Though she later withdrew support for the bank, her refusal to support an audit of the Federal Reserve bank, yet another notoriously corrupt, oligarchic financial institution casts doubt on whether or not she abides by the rhetoric that has made her so popular.
Disdainful as Donald Trump may be, a statement released by his campaign aptly criticized her support for Hillary. “Warren’s campaigning for Clinton stands in stark contrast to the liberal ideals she once practiced,” his statement said. “This sad attempt at pandering to the [Bernie] Sanders wing is another example of a typical political calculation by D.C. insiders.”
Since Clinton all but secured the Democratic nomination in early June, a popular narrative has emerged: vote for Hillary because Donald is worse. Elizabeth Warren, who has had an ongoing feud with Trump, easily adapted to this angle. When she announced her support for Clinton on Rachel Maddow’s MSNBC show on June 9, she said, “I’m ready. I am ready to get in this fight and work my heart out for Hillary Clinton to become the next president of the United States — and to make sure that Donald Trump never gets anyplace close to the White House.”
She has continued peddling this narrative. Conveniently overlooking Clinton’s own pandering to the rich, Warren said Monday:
“When Donald Trump says ‘great,’ I ask: ‘great for who, exactly?’ When Donald says he’ll make America great, he means greater for rich guys just like Donald Trump. That’s who Donald Trump is. … And you have to watch out for him, because he’ll crush you into the dirt.”

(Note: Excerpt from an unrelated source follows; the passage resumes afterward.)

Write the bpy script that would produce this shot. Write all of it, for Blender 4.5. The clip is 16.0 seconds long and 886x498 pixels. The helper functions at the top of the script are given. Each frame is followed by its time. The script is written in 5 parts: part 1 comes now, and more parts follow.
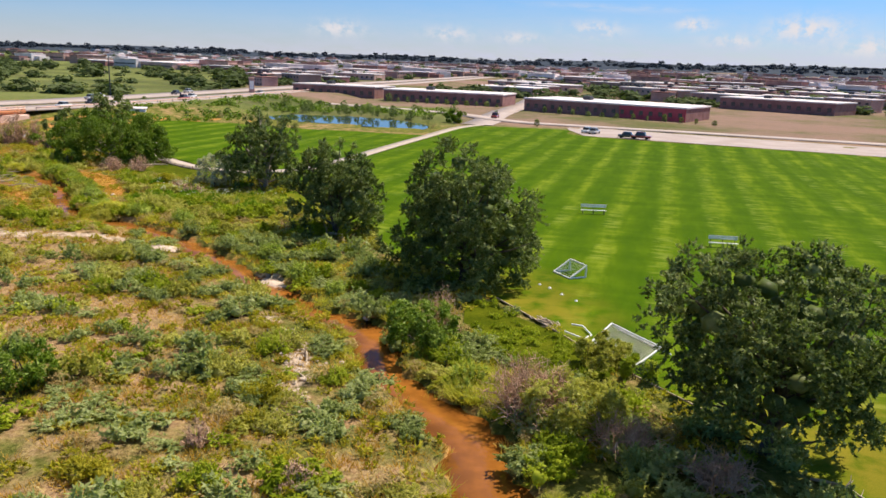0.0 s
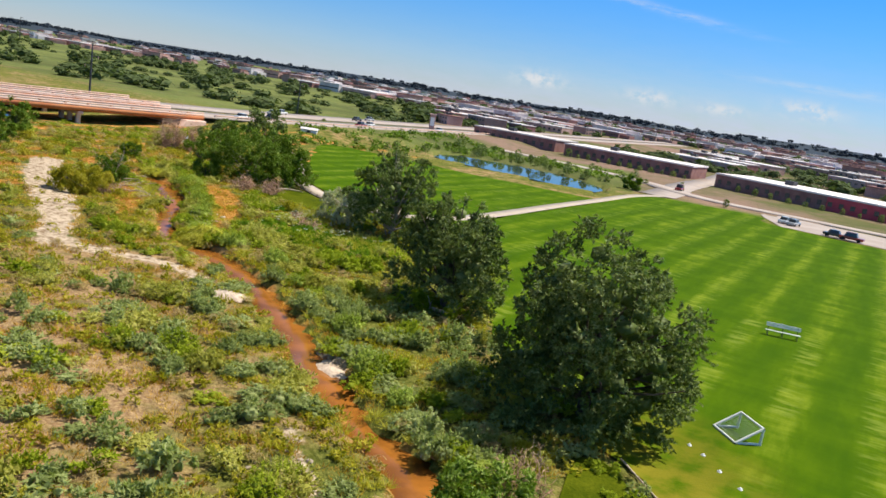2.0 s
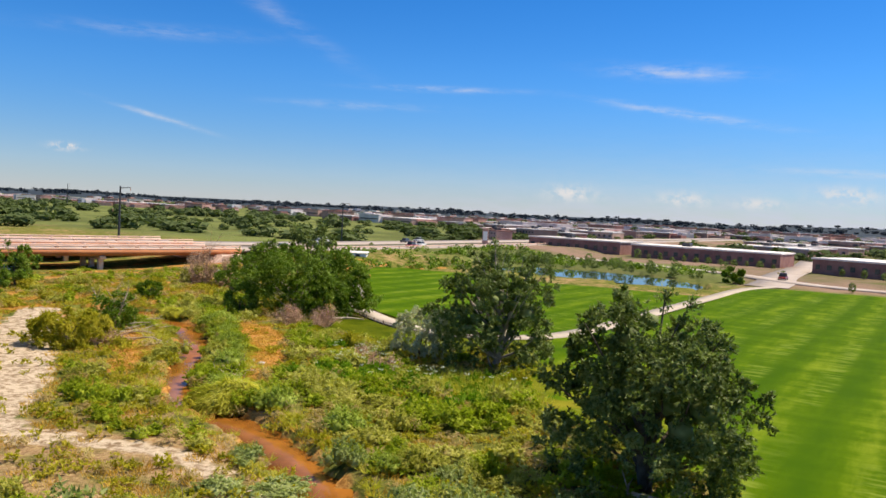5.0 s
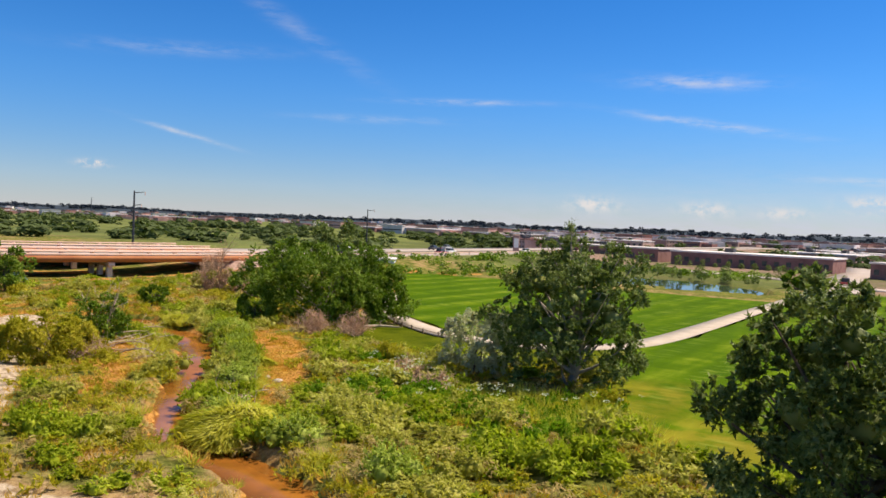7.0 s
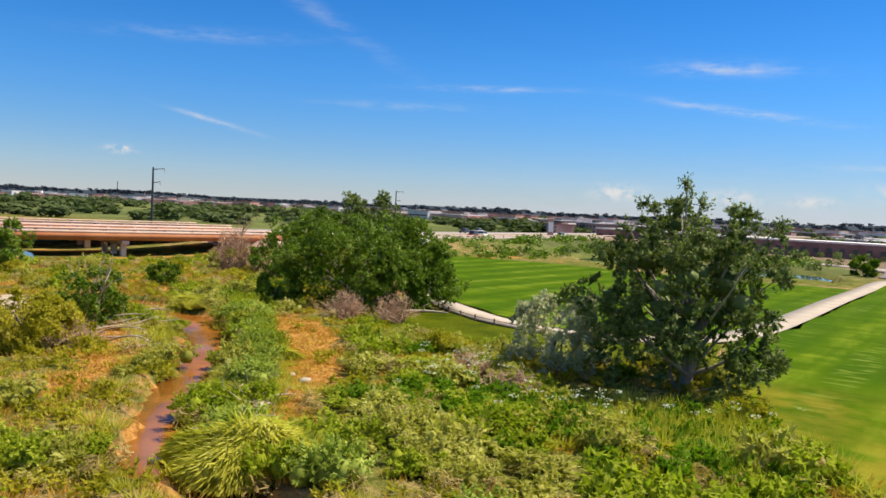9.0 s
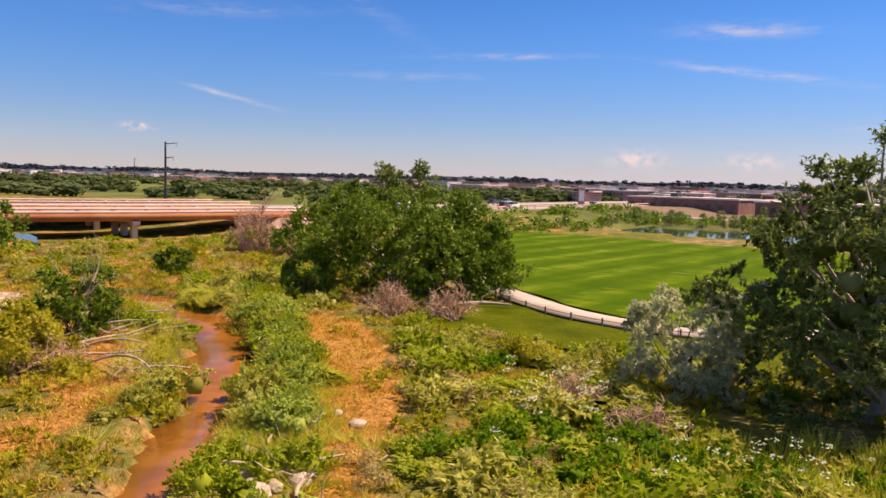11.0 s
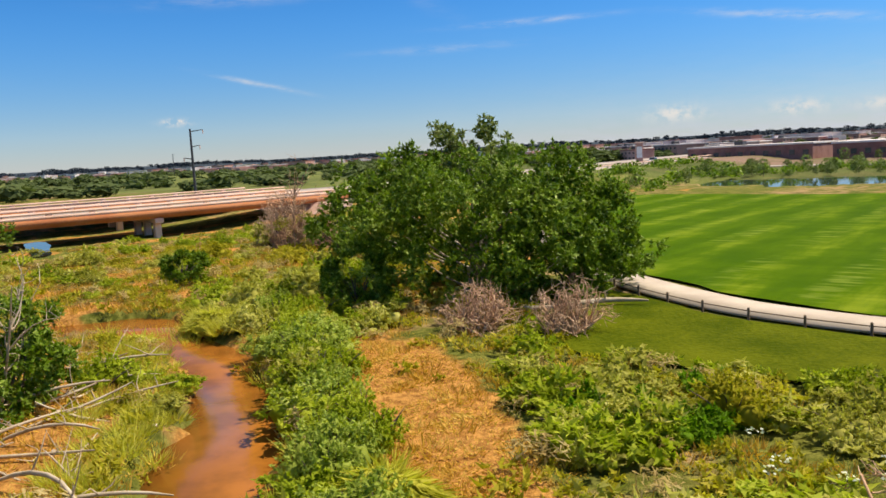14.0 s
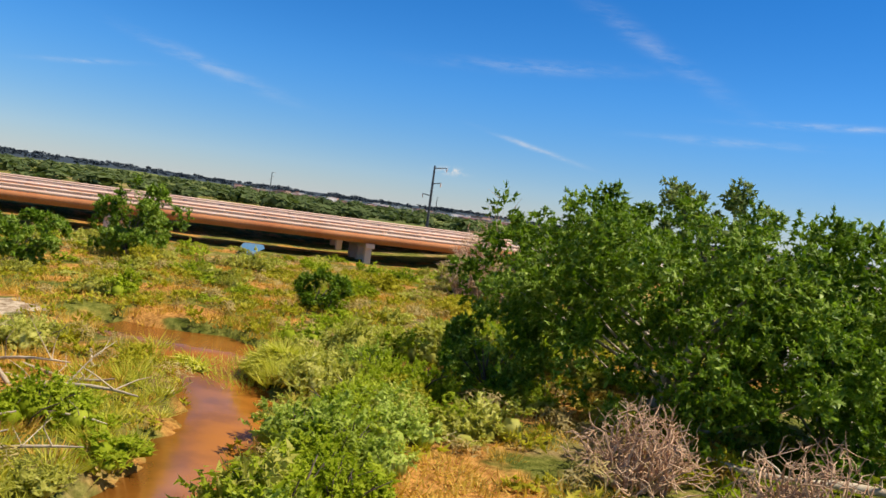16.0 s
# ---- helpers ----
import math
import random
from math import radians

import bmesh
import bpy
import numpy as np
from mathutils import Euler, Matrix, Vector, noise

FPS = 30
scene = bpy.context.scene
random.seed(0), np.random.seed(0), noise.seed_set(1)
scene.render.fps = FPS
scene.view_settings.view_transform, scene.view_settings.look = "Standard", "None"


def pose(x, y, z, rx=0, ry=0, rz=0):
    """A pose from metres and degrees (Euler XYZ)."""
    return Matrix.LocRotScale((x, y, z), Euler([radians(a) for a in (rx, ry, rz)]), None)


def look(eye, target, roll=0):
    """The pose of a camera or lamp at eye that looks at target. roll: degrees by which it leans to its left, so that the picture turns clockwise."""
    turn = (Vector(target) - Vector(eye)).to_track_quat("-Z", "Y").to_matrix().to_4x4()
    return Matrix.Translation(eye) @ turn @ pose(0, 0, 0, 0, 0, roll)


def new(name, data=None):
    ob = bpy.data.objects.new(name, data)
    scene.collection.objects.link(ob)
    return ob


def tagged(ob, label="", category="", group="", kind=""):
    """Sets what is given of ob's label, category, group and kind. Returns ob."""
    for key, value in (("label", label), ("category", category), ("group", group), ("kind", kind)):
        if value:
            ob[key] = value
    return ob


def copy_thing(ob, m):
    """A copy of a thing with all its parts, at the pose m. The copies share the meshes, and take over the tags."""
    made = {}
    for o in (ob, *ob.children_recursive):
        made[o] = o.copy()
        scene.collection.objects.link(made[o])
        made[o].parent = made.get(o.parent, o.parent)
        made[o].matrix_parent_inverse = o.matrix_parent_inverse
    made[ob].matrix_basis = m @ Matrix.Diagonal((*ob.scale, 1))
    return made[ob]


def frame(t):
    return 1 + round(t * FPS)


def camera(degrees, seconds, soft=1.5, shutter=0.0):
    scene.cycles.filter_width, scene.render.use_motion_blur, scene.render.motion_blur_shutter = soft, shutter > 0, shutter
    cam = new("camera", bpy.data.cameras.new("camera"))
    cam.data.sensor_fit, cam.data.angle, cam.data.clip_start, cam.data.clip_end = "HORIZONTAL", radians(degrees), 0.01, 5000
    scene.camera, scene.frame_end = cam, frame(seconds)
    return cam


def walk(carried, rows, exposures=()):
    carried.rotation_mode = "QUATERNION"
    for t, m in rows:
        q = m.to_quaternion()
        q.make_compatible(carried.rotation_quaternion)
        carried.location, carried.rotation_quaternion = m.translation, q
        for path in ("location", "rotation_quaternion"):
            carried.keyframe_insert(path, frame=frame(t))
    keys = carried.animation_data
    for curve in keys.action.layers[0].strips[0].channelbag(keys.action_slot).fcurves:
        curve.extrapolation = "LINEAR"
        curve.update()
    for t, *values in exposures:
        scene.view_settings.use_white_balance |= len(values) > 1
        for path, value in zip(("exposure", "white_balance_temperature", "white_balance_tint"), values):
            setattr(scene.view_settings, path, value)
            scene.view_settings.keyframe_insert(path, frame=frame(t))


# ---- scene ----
cam = camera(59.1, 16.0, soft=1.55)
METRES, EYE, TILT, LEAN, TURN = 107.0, 17.0, -13.5, -2.0, 0.0
ROWS = [
    (0.0, 0.0, 0.0, 0.0, 0.0, 0.0, -0.0),
    (0.5, 0.0034, 0.0375, 0.0092, 2.93, 0.21, -1.58),
    (1.0, 0.0105, 0.0749, 0.0188, 5.83, 0.87, -4.36),
    (1.5, 0.0169, 0.1134, 0.027, 9.01, 2.03, -7.47),
    (2.0, 0.0195, 0.1515, 0.0343, 11.99, 2.48, -10.02),
    (2.5, 0.0139, 0.1908, 0.0392, 14.11, 2.73, -11.42),
    (3.0, -0.0005, 0.2301, 0.0415, 14.74, 4.07, -11.37),
    (3.5, -0.0223, 0.2699, 0.0417, 14.26, 6.8, -9.55),
    (4.0, -0.0481, 0.308, 0.0421, 13.8, 10.92, -6.61),
    (6.5, -0.1332, 0.451, 0.0505, 17.03, 10.99, -3.98),
    (7.0, -0.1462, 0.4792, 0.0511, 17.58, 11.81, -4.72),
    (7.5, -0.1599, 0.5036, 0.0518, 18.45, 11.15, -4.82),
    (8.0, -0.1729, 0.5267, 0.0534, 18.92, 10.06, -5.33),
    (8.5, -0.1864, 0.55, 0.056, 19.15, 9.98, -5.73),
    (9.0, -0.201, 0.5718, 0.0594, 19.21, 10.72, -5.46),
    (11.5, -0.2704, 0.6715, 0.0855, 21.27, 7.41, -4.44),
    (12.0, -0.2802, 0.6908, 0.0898, 22.94, 6.3, -5.51),
    (12.5, -0.2927, 0.7102, 0.0938, 24.32, 6.18, -5.24),
    (13.0, -0.3087, 0.7288, 0.0979, 24.21, 6.21, -2.82),
    (13.5, -0.3232, 0.7481, 0.1013, 23.86, 6.29, -0.51),
    (14.0, -0.3334, 0.7726, 0.1045, 24.43, 6.27, -0.6),
    (14.5, -0.3397, 0.8005, 0.1075, 26.77, 6.35, -3.19),
    (15.0, -0.346, 0.8299, 0.1112, 30.43, 7.44, -7.07),
    (15.5, -0.3534, 0.86, 0.1158, 35.29, 9.01, -11.74),
    (16.0, -0.3645, 0.8851, 0.1197, 40.5, 9.11, -15.22),
]
EXPOSURES = [(0.0, 0.0, 6650, 14), (0.5, 0.0, 6100, 18), (1.0, 0.0, 5250, 2), (1.5, 0.0, 6150, 10), (2.0, 0.0, 6400, 7), (2.5, 0.0, 6500, 6), (3.0, 0.0, 6400, 4), (3.5, 0.0, 6400, 4), (4.0, 0.0, 6600, 9), (6.5, 0.0, 6950, 11), (7.0, 0.0, 7050, 12), (7.5, 0.0, 7200, 12), (8.0, 0.0, 7400, 13),
             (8.5, 0.0, 7050, 10), (9.0, 0.0, 6750, 8), (11.5, 0.0, 7900, 31), (12.0, 0.0, 7400, 16), (12.5, 0.0, 7150, 5), (13.0, 0.0, 7500, 24), (13.5, 0.0, 7150, 12), (14.0, 0.0, 7100, 8), (14.5, 0.0, 7100, 9), (15.0, 0.0, 7500, 24), (15.5, 0.0, 7000, 9), (16.0, 0.0, 6850, 7)]
walk(cam, [(t, pose(0, 0, EYE, TILT, LEAN, TURN) @ pose(METRES * x, METRES * y, METRES * z, 90 + pitch, roll, yaw)) for t, x, y, z, yaw, pitch, roll in ROWS], EXPOSURES)

# ---- world, sun, exposure ----
SUN_EL, SUN_ROT, SUN_POWER = 56.0, 53.0, 6.4
world = bpy.data.worlds.new("world")
scene.world = world
world.use_nodes = True


class Nodes:
    """Short hand for node trees."""

    def __init__(self, tree):
        self.tree = tree
        self.tree.nodes.clear()

    def add(self, kind, **inputs):
        node = self.tree.nodes.new(kind)
        for key, value in inputs.items():
            node.inputs[key].default_value = value
        return node

    def link(self, a, b):
        self.tree.links.new(a, b)

    def feed(self, socket, value):
        if isinstance(value, bpy.types.NodeSocket):
            self.link(value, socket)
        else:
            socket.default_value = value

    def math(self, op, a, b=0.0, c=0.0, clamp=False):
        node = self.add("ShaderNodeMath")
        node.operation, node.use_clamp = op, clamp
        for i, value in enumerate((a, b, c)):
            self.feed(node.inputs[i], value)
        return node.outputs[0]

    def mix(self, fac, a, b, blend="MIX"):
        node = self.add("ShaderNodeMix")
        node.data_type, node.blend_type = "RGBA", blend
        self.feed(node.inputs[0], fac)
        for i, value in ((6, a), (7, b)):
            self.feed(node.inputs[i], (*value, 1) if isinstance(value, tuple) and len(value) == 3 else value)
        return node.outputs[2]

    def noise(self, vector, scale, detail=4.0, rough=0.55, out=0):
        node = self.add("ShaderNodeTexNoise")
        node.inputs["Scale"].default_value, node.inputs["Detail"].default_value, node.inputs["Roughness"].default_value = scale, detail, rough
        if vector is not None:
            self.link(vector, node.inputs["Vector"])
        return node.outputs[out]

    def ramp(self, fac, lo, hi):
        node = self.add("ShaderNodeMapRange")
        node.interpolation_type = "SMOOTHSTEP"
        self.feed(node.inputs["Value"], fac)
        node.inputs["From Min"].default_value, node.inputs["From Max"].default_value = lo, hi
        return node.outputs[0]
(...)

Politicians once thought of as progressive and principled are falling in line with the Clinton narrative. For his part, Sanders has attempted to influence the Democratic party platform, though he dropped his feigned concern for military spending in a list of demands he published in the Washington Post last week. At best, perhaps lawmakers like Sanders and Elizabeth Warren believe they can wield influence by succumbing to Clinton’s steamroll forward.
But as they align behind Hillary, the ideals these so-called progressives advocate will undoubtedly be lost in the crosshairs of a Clinton campaign that has, against its best efforts to control media narratives, always shown where its loyalties lie.
“The problem is not that I don’t understand the global banking system,” Warren told the Huffington Post’s “So That Happened” podcast one year ago. “The problem for these guys is that I fully understand the system and I understand how they make their money. And that’s what they don’t like about me.”
Considering her recent endorsement of Clinton, bankers may soon take a liking to her.